When Felino refused to resign, he was not given work and another employee was assigned to take over his post and function. One morning a news clipping was placed on his desk regarding a job similar to his job available in the Middle East. Felino thus asked his lawyer to write RAGC on August 16, 1994 warning the latter that he will file a legal action if it did not rectify its malicious and illegal acts. In reaction to this letter, RAGC transferred Felino to another position and replied that it had finally decided to initiate disciplinary action against him in view of his irresponsibility in sending the lawyers letter which pre-empted management prerogative.

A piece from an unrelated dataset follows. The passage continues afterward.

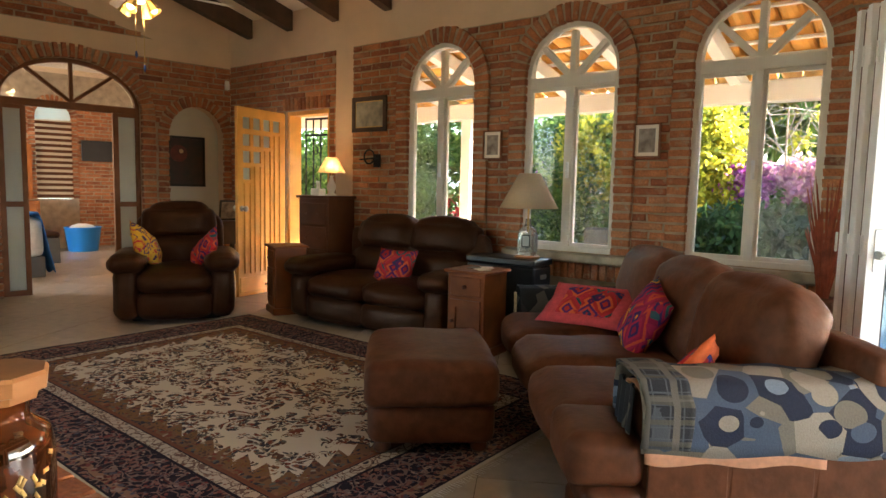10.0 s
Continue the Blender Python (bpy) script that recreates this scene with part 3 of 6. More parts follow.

Then in a letter dated September 27, 1994, RAGC directed Felino to explain within 48 hours why he should not be terminated for loss of trust and confidence due to his irresponsible acts on several occasions particularly his: AWOL for 6 days in 1992; lingering unnecessarily or killing time at the customers place; visiting a customer only when called upon; and not attending the regular morning meetings at the FGD office. On September 28, 1994, Felino replied, denying the charges one by one and giving his explanations. But instead of setting a hearing and investigation, RAC terminated his services on September 30, 1994 for loss of trust and confidence. RAGC said that Felinos explanation was unsatisfactory. Was RAGC correct in dismissing Felino?
No. In the first place when the employee denies the charges against him, a hearing is necessary to thresh out any doubt. The failure of RAGC to give Felino, who denied the charges against him, the benefit of a hearing and an investigation before his termination constitutes an infringement of his constitutional right to due process. Secondly, even if all the charges set forth in the September 27, 1997 letter of RAGC are true, they are not of such nature which merits the penalty of dismissal, given Felinos service for 14 years. Dismissal is unduly harsh and grossly disproportionate to the charges. Due to its far reaching implications, dismissal of an employee must only be for the most serious causes. Loss of trust and confidence, as a just cause for dismissal was never intended to provide employers with a carte blanche for terminating employees. Such a vague, all encompassing pretext as loss of confidence, if unqualifiedly given imprimatur, could readily reduce to barren the constitutional guarantee of security tenure. The loss must be based not on ordinary breach but on willful breach. It must rest on substantial grounds and not on the employers arbitrariness, whims, caprice or suspicion; otherwise, the employee would eternally remain at the mercy of the employer. There must therefore be actual breach of duty committed by the employee which must be established by substantial evidence. Felinos dismissal is therefore illegal and he must be paid full back wages and separation pay of one month salary for every year of service since reinstatement is no longer feasible due to strained relations (Felix vs. NLRC et. al. G.R. 148256, November 17, 2004).